The UN Security Council on Tuesday (14 June) approved an EU operation to intercept ships suspected of arms smuggling to Libya, moving to shore up Tripoli’s unity government as it battles the Islamic State group.
The council unanimously adopted a resolution drafted by Britain and France that expands the mission of Operation Sophia, which has been combating migrant trafficking in the Mediterranean.
French Ambassador Francois Delattre, who holds the council’s presidency this month, said the measure is a potential “game-changer”, by cutting off the arms flow “that feeds the instability” in Libya.
The measure was proposed by EU member states at the UN on 6 June.
But Russia warned that the measure could deepen divisions in Libya, which has been in turmoil since the 2011 fall of Muammar Gadhafi.
Operation Sophia‘s enforcement of an arms embargo is aimed at supporting the UN-backed unity government as it struggles to establish its authority over the entire north African country.
Militias loyal to the UN-backed government of Prime Minister Fayez al-Sarraj are battling to retake the key city of Sirte from IS jihadists.
Following the UN vote, EU foreign ministers were expected to formally task Operation Sophia with combating arms smuggling when they meet in Luxembourg on Monday (20 June).
EU foreign policy chief Federica Mogherini said in a statement welcoming the vote that Operation Sophia would “play an important role” in enforcing the arms embargo.
EU foreign policy chief Federica Mogherini asked the UN Security Council Monday to authorize the EU naval force in the Mediterranean to enforce the arms embargo on Libya.
The embargo was imposed on Libya in 2011, but UN sanctions monitors have reported shipments from Egypt, Turkey, the United Arab Emirates and Sudan to various factions.
British Ambassador Matthew Rycroft said “the existing arms embargo has not fully stopped the flow of weapons” and that action was needed to prevent shipments from reaching IS fighters.
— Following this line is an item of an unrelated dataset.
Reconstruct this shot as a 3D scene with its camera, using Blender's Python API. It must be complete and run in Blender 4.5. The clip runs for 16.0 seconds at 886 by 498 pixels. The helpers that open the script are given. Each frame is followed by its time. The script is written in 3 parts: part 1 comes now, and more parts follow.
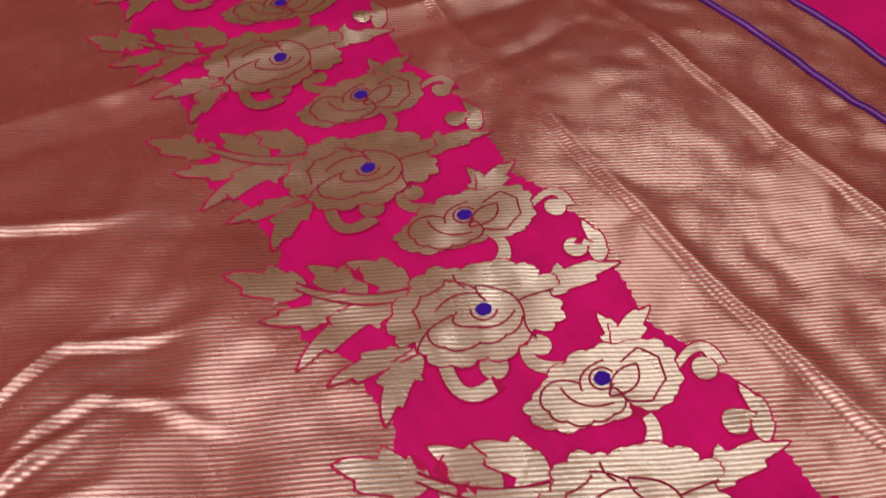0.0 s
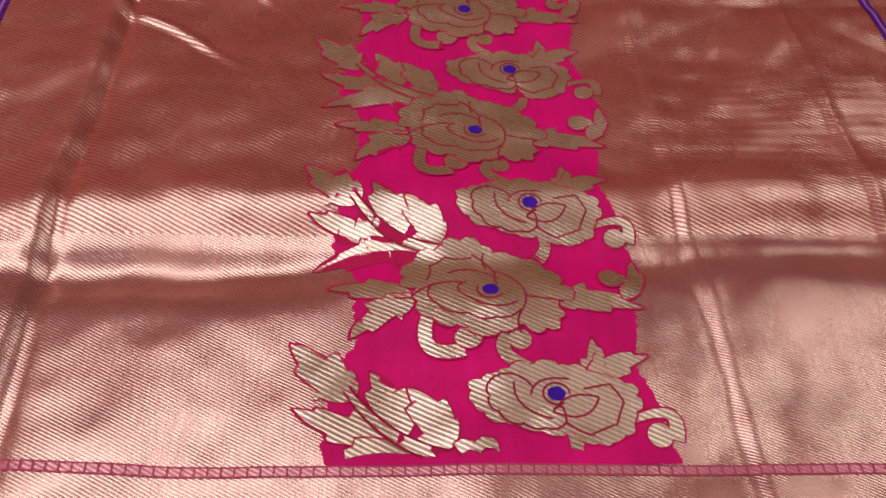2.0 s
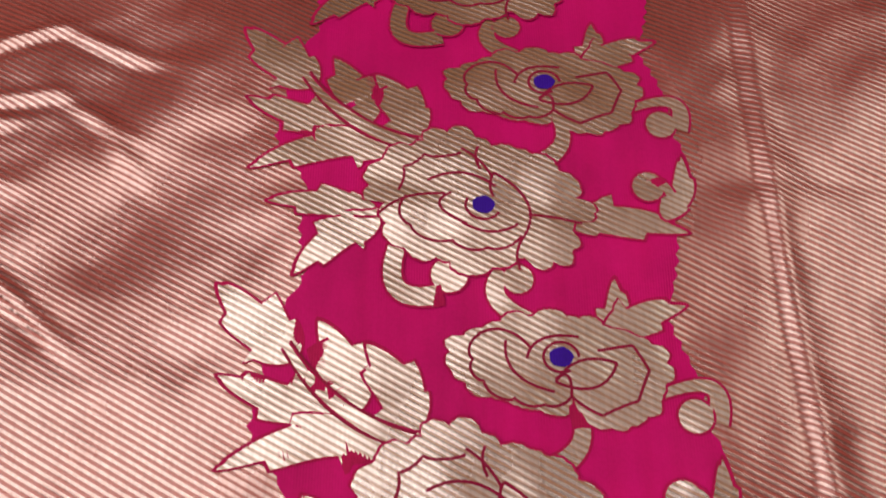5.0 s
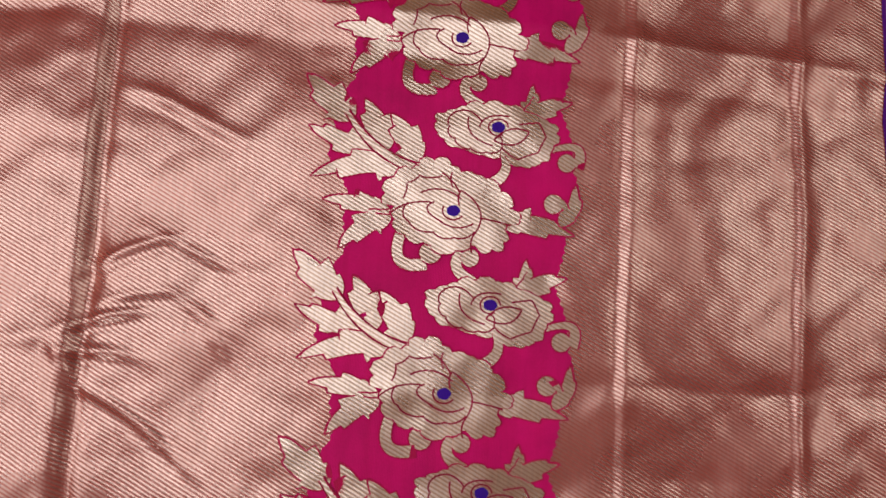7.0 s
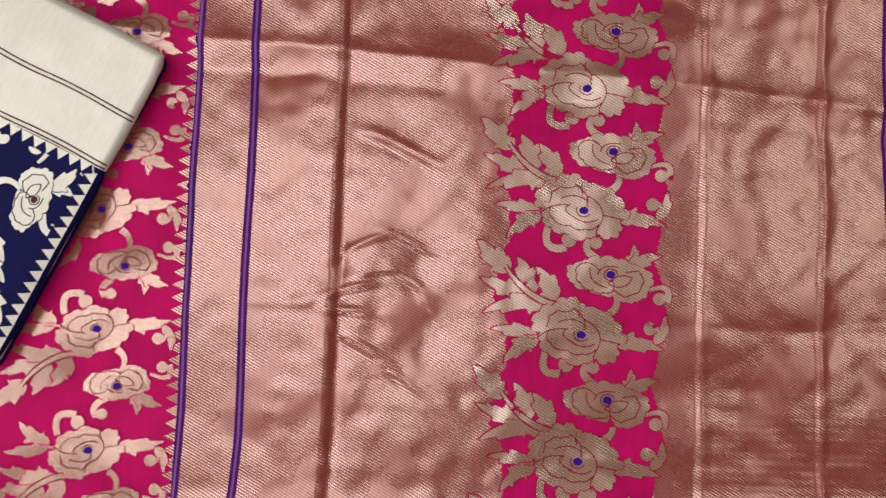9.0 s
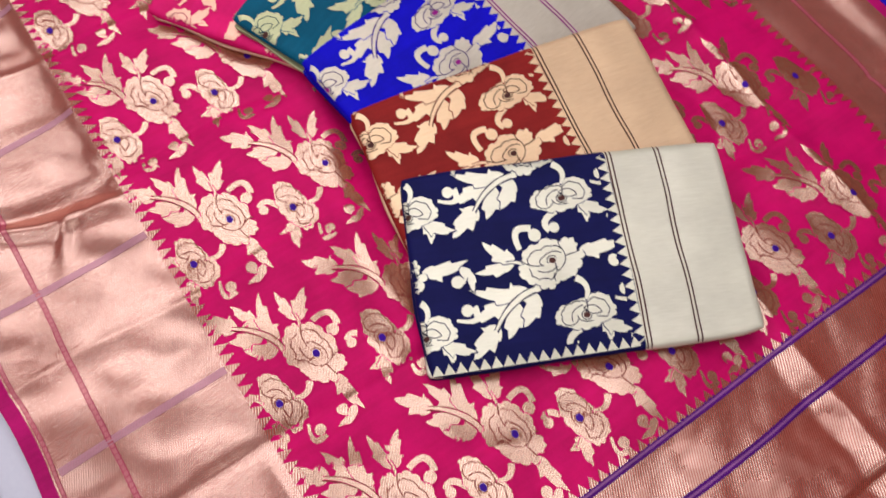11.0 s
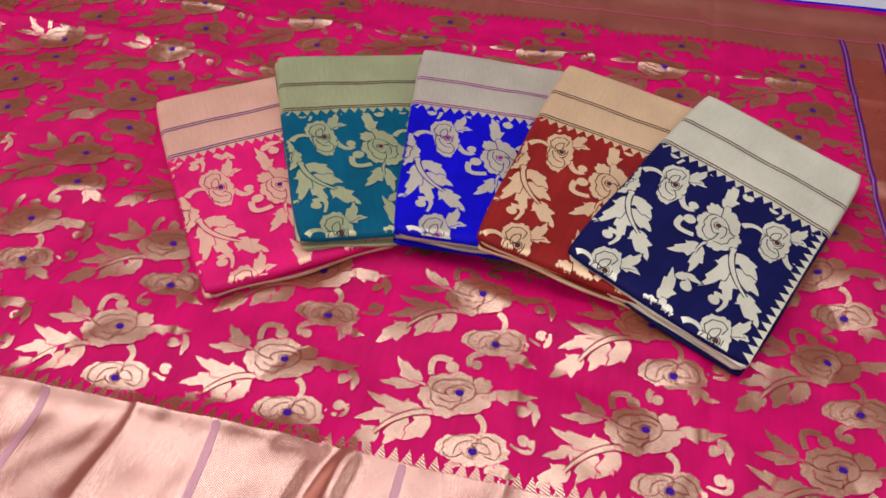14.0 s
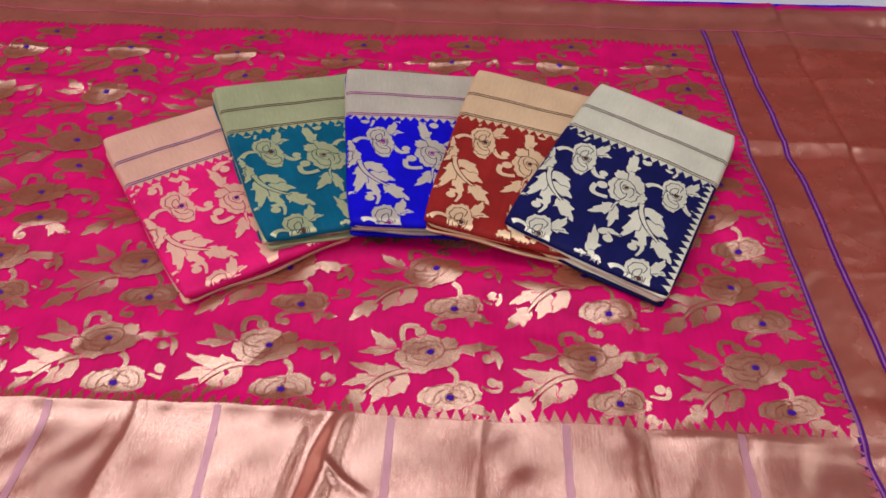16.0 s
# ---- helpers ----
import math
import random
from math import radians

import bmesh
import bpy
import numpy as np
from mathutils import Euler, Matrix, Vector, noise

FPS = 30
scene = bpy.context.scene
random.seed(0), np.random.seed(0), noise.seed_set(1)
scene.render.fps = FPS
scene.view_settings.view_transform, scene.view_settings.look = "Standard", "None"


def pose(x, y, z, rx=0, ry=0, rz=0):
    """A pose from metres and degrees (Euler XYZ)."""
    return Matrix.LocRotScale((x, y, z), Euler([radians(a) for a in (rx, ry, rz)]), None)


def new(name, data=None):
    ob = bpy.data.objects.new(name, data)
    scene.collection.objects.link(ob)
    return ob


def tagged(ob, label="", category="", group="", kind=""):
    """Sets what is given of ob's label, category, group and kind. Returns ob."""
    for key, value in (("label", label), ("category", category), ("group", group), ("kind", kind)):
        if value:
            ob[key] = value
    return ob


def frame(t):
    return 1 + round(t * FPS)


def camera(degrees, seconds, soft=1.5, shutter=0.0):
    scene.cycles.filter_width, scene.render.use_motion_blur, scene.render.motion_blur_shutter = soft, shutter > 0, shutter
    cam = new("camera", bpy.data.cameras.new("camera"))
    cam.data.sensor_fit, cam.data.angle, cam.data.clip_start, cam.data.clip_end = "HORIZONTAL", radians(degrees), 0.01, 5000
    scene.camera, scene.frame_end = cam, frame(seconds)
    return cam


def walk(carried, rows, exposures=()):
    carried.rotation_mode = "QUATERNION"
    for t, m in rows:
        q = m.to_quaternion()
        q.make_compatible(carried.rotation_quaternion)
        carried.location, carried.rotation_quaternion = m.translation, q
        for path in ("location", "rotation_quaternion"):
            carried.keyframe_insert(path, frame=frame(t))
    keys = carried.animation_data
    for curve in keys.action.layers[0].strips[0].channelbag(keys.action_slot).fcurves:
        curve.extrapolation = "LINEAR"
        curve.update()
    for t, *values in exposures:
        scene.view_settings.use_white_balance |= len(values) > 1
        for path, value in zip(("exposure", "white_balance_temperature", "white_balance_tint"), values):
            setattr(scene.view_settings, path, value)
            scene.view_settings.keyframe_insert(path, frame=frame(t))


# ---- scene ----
ROWS = [
    (0, pose(-0.1539, -0.1784, 0.3423, 39.036, -1.908, -32.708)),
    (0.5, pose(-0.1268, -0.2634, 0.3295, 33.916, -4.071, -19.716)),
    (1, pose(-0.1132, -0.3492, 0.3425, 33.888, -3.899, -9.048)),
    (1.5, pose(-0.0875, -0.4515, 0.4193, 35.870, -3.523, -4.113)),
    (2, pose(-0.0522, -0.4911, 0.3601, 36.663, -2.429, -2.451)),
    (2.5, pose(-0.0263, -0.4786, 0.3098, 36.183, -0.815, -2.238)),
    (3, pose(-0.0229, -0.4371, 0.2803, 36.488, -0.578, -2.628)),
    (3.5, pose(-0.0159, -0.3841, 0.2685, 36.300, 0.072, -2.330)),
    (4, pose(-0.0128, -0.3136, 0.2723, 35.615, 0.361, -2.171)),
    (4.5, pose(-0.0080, -0.2391, 0.2675, 33.777, -0.108, -1.087)),
    (5, pose(-0.0171, -0.1426, 0.2933, 22.952, 0.117, -0.257)),
    (5.2, pose(-0.0048, -0.1030, 0.3088, 21.068, 4.125, -0.202)),
    (7.3, pose(-0.0358, 0.0328, 0.5826, 5.780, -2.993, 3.312)),
    (8, pose(-0.0636, 0.0332, 0.7141, 3.958, -1.970, 1.169)),
    (8.2, pose(-0.0737, 0.0387, 0.7452, 3.340, -1.694, 0.622)),
    (10.3, pose(-0.3988, -0.0883, 0.7873, 8.118, -4.631, 27.395)),
    (10.6, pose(-0.4368, -0.1483, 0.7802, 14.088, -4.636, 41.070)),
    (11, pose(-0.4503, -0.1747, 0.7603, 22.608, -3.345, 55.528)),
    (11.5, pose(-0.4786, -0.2043, 0.7480, 33.367, -4.072, 61.684)),
    (12, pose(-0.5283, -0.2327, 0.7195, 40.822, -3.105, 55.714)),
    (12.5, pose(-0.5921, -0.3161, 0.6878, 42.146, -0.901, 42.147)),
    (13, pose(-0.6561, -0.4127, 0.6459, 41.298, -0.721, 26.263)),
    (13.5, pose(-0.7009, -0.4623, 0.6432, 41.605, -0.084, 16.905)),
    (14, pose(-0.7731, -0.5221, 0.6374, 42.693, -0.688, 12.699)),
    (14.5, pose(-0.7789, -0.7174, 0.7131, 42.794, -2.005, 9.496)),
    (15, pose(-0.7694, -0.8907, 0.7813, 44.010, -1.153, 5.424)),
    (15.5, pose(-0.7855, -0.8488, 0.7628, 45.751, -0.926, 3.726)),
    (16, pose(-0.8084, -0.6469, 0.6676, 45.644, -0.778, 2.683)),
]
cam = camera(60.2, 16.0, soft=1.6, shutter=0.12)
walk(cam, ROWS, exposures=[(0.0, 0.0), (4.5, -0.08), (5.2, -0.2), (7.3, -0.34), (8.2, -0.34), (10.3, -0.12), (11.5, 0.0), (16.0, 0.0)])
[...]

Libya is awash with weapons, with some 20 million pieces of armaments of all types in a country of six million people, according to the United Nations.
Seize and dispose
The resolution invokes Chapter 7 of the UN charter, which allows for the use of military force.
It grants a 12-month mandate to EU vessels to “inspect, without undue delay, on the high seas off the coast of Libya, vessels bound to, or from Libya which they have reasonable grounds to believe are carrying arms or related material to or from Libya.”
Russian Deputy Ambassador Vladimir Safronkov warned the measure could sow division by “helping some Libyans against others”.
Safronkov recalled that militias loyal to Libyan General Khalifa Haftar, who has refused to back the unity government, were “effectively pushing back” against IS jihadists.
“It is inadmissible to ignore this,” he told the council.
In a concession to Russia, the resolution included a mention that the EU naval force must “make good-faith efforts” to first seek consent from the ship’s flag state before carrying out any inspection.
EU vessels are authorized to “use all measures commensurate to the specific circumstances to carry out such inspections” on the high seas, off Libya’s coast.
The EU force received UN permission to “seize and dispose” of the weapons and divert vessels and their crew to a nearby port.
The adoption of the resolution coincides with a push to grant the Sarraj government an exemption to the arms embargo for purchases of military equipment to confront IS and rival militias.
That request for an exemption, however, is conditional on receiving assurances from the unity government that it will properly store and keep track of the new weapons to prevent them from falling in the wrong hands.
Council members also want Tripoli to provide a clear command structure of the various militias that are now claiming to be fighting on the unity government’s behalf.